J'ai trouvé une traitresse à la cause !
Mes biens chers frères.
Vous êtes brimés. Ou vous vous sentez l'être.
Malgré tous les efforts que vous faites pour vous présenter comme des hommes différents, il y a toujours des donzelles pour vous signifier votre état de queutard impénitent et, partant, votre infériorité ontologique.
Oh, vous en avez fait des tonnes, quitte à en rajouter, à être plus royaliste que le roi. Et pas que pour les tirer, hein. De bonne foi, parce que marre à fin, de se fader les récriminations des anges de perfection (ontologique, elle aussi) qui feraient bien de balayer devant leur porte.
Fa-ti-gués, un peu comme, dans le temps, le prof de fac obligé de porter un bleu de chauffe ou de délirer sur les vertus surhumaines du camarade Staline.
De toute façon, le truc est verrouillé, vous pouvez pas gagner. Parce que vous êtes des mecs, et que donc, pâtissant d'insuffisances notoires, vous ne pouvez que mettre à côté de la cible. Comme de surcroit la majorité des gens écrivant sur le sujet (anthropologues, sociologues, philosophes, essayistes, ...) sont des hommes, inutile de vous fatiguer à essayer d'étayer votre discours. Des agents du grand complot impérialiste, pardon : des vecteurs de la pensée patriarcale.
Il y a tout de même une solution : trouver une femme qui écrit contre ses consoeurs, ne fut-ce que parce que justement elle se considère comme un être humain de sexe féminin et pas comme une militante obligée du fait des hasards de sa naissance.
Alors, si vous voulez rabattre leur caquet à celles encore toutes éblouies d'avoir réussi à tout comprendre à ce gros navet qu'est le Deuxième sexe, pas de problème, j'ai mes sources.
Je viens de dégotter Vagit-prop d'Annie le Brun. Que du bonheur.
Ca commence comme ça : Oscar Wilde m'intéresse plus que n'importe quelle bourgeoise qui a accepté de se marier et de faire des enfants et qui, un beau jour, se sent brimée dans sa très hypothétique créativité.
Ca déchire son marsouin à la scie circulaire, non ? Le genre de trucs qu'on ose plus dire, par manque de couilles au cul, faut être honnête. Moi le premier. Annie les a bien accrochées, elle, et ne craint de passer pour une sociale-traitresse, voire une gender-traitresse.
De toute façon, c'est une anar et les anars ont toujours raison.

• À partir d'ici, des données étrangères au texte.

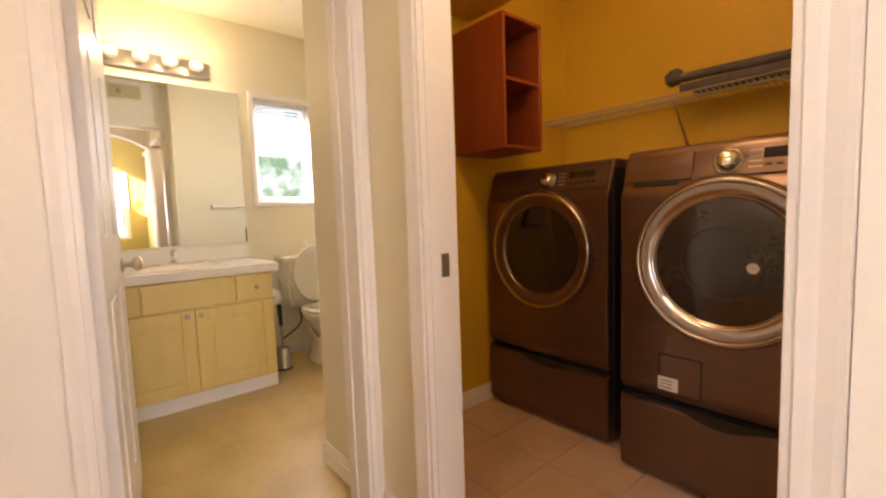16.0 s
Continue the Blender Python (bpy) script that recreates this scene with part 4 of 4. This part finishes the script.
part("face", rbox(-4.226, -4.222, 3.225, 3.487, 1.035, 1.897, 0.001, 1), DARKROOM, wp)

sh = thing("wire_shelf", "white wire shelf on the laundry back wall", "shelf", (-3.5, 4.5, 1.58))
for y, z in ((4.27, 1.58), (4.27, 1.555), (4.40, 1.578), (4.535, 1.58)):
    bm = bmesh.new()
    tube(bm, (-4.258, y, z), (-2.78, y, z), 0.0032, n=8)
    part("rail", bm, WIRE, sh)
bm = bmesh.new()
for i in range(58):
    x = -4.245 + 0.0253 * i
    tube(bm, (x, 4.27, 1.583), (x, 4.545, 1.583), 0.0016, n=5)
    tube(bm, (x, 4.27, 1.555), (x, 4.27, 1.583), 0.0016, n=5)
tagged(part("cross_wire", bm, WIRE, sh), kind="stuff")
for x in (-3.485, -2.95):
    bm = bmesh.new()
    tube(bm, (x, 4.275, 1.572), (x, 4.545, 1.28), 0.005, n=8)
    part("brace", bm, NICKEL, sh)
rack = thing("folded_rack", "dark grey folded drying rack lying on the wire shelf", "drying rack", (-3.1, 4.36, 1.59))
for y in (4.285, 4.46):
    part("bar", rbox(-3.46, -2.80, y, y + 0.022, 1.590, 1.625, 0.006), GREYCLOTH, rack)
for i in range(24):
    x = -3.44 + 0.027 * i
    part("slat", rbox(x, x + 0.010, 4.30, 4.47, 1.600, 1.612, 0.002, 1), GREYCLOTH, rack)
bm = bmesh.new()
tube(bm, (-3.50, 4.30, 1.655), (-2.80, 4.33, 1.648), 0.022, 0.018, 14)
part("rolled_cover", bm, GREYCLOTH, rack, "rolled dark grey cloth cover")
part("rolled_end", spin([(0.01, -0.04), (0.032, -0.03), (0.04, 0.0), (0.034, 0.03), (0.012, 0.042)], (-3.49, 4.31, 1.665), 18, Matrix.Rotation(radians(70), 4, "Y")), GREYCLOTH, rack)



def dome_lamp(x, y, label):
    lamp = thing("ceiling_lamp", label, "ceiling lamp", (x, y, ZS))
    part("base_ring", spin([(0.125, 0), (0.13, -0.02), (0.12, -0.028)], (x, y, ZS), 32), NICKEL, lamp)
    part("glass_dome", spin([(0.118, -0.025), (0.115, -0.06), (0.085, -0.095), (0.04, -0.112), (0.002, -0.115)], (x, y, ZS), 32), SHADE_GLASS, lamp, "frosted glass dome, lit")


dome_lamp(-3.66, 3.70, "round frosted laundry ceiling lamp, lit")
# this second dome is an addition, out of view, holding the small hall's fill light
dome_lamp(-3.0, 1.66, "round frosted ceiling lamp added out of view to brighten the small hall")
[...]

Bon, soyons clair : comme souvent dans ses essais, Le Brun est assez confuse, et n'a pas la rigueur d'un professionnel du concept. Elle a aussi ses marottes (la défense d'André Breton ou un dégout exacerbé envers les néo-staliniennes, par exemple) qui ne clarifient pas des masses son bouquin, c'est le moins qu'on puisse dire. Le vrai problème vient en fait de ce qu'elle n'a pas le sens du pamphlet, et que ses attaques justifiées et peut-être parfois injustifiées tombent souvent à plat.
Mais ça reste une petite mine à citations de bon gout.
Et comme je suis le bon gars, je vous en file deux gratos :
(...) les dames patronnesses avaient leurs pauvres, les féministes de pointe ont leurs putes, leurs folles ou leurs excisées.
Ce mensonge fondamental [le mystère féminin] que jusqu'alors les femmes pouvaient parfois au prix de la plus sombre révolte individuelle, rejeter comme extérieur à elles, voilà que les néo-féministes se font gloire de le reprendre à leur compte, de le revendiquer même comme constitutif de l'identité féminine, avec la frénésie de ceux, qui pour se différencier, s'empressent de se travestir.
Bon, voilà, je vous ai mâché le travail, démerdez-vous maintenant. J'espère juste que je ne vais pas me farcir trop de comms de gros connards nostalgiques du bon vieux temps, façon Houellebecq. Et j'espère aussi qu'Annie Le Brun me pardonnera ces citations un peu longuettes.